Clinton's supposed lieutenants in Congress Majority Leader Dick Gephardt and Majority Whip David Bonior--openly rebelled against their President and used their leadership positions to organize the campaign against his legislation. This is unprecedented in recent history. Even when President Bush announced the 1990 budget deal, Republican leaders who opposed the deal never abused their leadership offices to fight their own President's agenda. As it was, Clinton had to turn to his bitter enemies-- Newt Gingrich and other congressional Republicans--to provide the margin of victory on NAFTA.

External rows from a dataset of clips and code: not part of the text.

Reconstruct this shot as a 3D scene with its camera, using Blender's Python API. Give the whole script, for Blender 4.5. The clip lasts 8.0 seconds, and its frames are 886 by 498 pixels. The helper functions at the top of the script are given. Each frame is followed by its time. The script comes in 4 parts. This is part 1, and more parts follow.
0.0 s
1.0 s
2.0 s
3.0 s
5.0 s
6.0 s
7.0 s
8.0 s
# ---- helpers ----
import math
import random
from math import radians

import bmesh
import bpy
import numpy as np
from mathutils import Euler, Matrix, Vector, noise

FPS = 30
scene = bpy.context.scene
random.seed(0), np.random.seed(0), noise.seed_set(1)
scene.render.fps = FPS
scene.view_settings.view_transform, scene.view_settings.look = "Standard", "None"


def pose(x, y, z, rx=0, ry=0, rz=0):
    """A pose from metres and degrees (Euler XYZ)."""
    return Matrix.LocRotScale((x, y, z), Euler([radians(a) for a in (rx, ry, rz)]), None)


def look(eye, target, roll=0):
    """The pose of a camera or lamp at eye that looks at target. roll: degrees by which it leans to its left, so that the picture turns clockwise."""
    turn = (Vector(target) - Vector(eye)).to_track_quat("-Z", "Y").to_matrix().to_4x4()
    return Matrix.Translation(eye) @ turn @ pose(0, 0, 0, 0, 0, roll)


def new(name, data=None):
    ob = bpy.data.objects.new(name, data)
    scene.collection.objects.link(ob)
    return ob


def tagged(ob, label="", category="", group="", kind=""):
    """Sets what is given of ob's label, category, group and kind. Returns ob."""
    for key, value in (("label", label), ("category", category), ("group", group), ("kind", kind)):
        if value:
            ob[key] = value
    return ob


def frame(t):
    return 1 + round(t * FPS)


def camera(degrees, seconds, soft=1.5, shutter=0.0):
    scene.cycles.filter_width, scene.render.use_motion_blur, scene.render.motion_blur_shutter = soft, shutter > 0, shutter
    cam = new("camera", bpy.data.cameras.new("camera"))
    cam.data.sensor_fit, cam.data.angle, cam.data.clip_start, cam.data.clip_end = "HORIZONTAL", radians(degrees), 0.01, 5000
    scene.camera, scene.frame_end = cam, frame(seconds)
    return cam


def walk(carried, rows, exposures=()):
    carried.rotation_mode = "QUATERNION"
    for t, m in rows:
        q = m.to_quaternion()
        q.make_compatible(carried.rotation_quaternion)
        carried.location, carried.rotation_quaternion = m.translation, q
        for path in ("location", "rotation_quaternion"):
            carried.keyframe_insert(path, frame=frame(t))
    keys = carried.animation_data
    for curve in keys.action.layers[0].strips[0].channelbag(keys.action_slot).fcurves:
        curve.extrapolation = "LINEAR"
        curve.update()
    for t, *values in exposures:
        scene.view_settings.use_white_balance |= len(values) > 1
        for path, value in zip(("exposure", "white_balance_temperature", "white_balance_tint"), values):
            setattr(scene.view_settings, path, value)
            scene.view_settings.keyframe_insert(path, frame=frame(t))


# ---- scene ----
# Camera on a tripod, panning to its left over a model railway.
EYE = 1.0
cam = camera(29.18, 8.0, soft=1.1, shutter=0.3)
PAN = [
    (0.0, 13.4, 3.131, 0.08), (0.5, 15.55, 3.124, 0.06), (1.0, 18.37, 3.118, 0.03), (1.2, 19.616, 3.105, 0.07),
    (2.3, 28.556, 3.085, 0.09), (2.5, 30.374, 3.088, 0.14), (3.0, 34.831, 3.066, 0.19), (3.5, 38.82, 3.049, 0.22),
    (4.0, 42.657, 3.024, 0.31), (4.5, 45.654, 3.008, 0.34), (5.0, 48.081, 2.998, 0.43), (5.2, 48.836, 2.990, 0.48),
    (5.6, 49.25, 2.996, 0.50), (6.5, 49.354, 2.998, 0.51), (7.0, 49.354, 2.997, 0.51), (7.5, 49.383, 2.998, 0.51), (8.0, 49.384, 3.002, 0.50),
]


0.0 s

Then, instead of building on the stature he gained from his NAFTA victory to begin pushing a New Democrat agenda, Clinton quickly moved to "heal the wounds" with the liberal coalition in Congress. He immediately allied himself with this liberal coalition to defeat the bipartisan Penny-Kasich deficit-reduction bill. And he back-pedaled on welfare reform, reintroducing the discredited idea of providing government subsidies to private businesses to hire welfare recipients. Now, as Clinton takes on the issue that could define his Presidency, healthcare reform, he is again in danger of being co-opted by the liberal leadership in Congress.
When the President announced his health-care agenda to a joint session of Congress earlier this year, he immediately conceded that the only point in his proposal that was non-negotiable was the principle of universal coverage. Everything else, he said, was on the table. This all but guaranteed that the final product of next year's healthcare debate will be congressionally driven legislation. Stan Greenberg, Clinton's pollster, has been urging him to find common ground with advocates of a Canadian-style single-payer program. Liberal senators such as Ted Kennedy and Paul Wellstone are gearing up to take advantage of this.
Meanwhile, President Clinton's approval ratings have hung consistently in the mid forties, the lowest level of any President since such statistics have been kept. And his party suffered a total collapse in this November's elections, losing the governorships of Virginia and New Jersey and the mayoralty of New York to Republican challengers.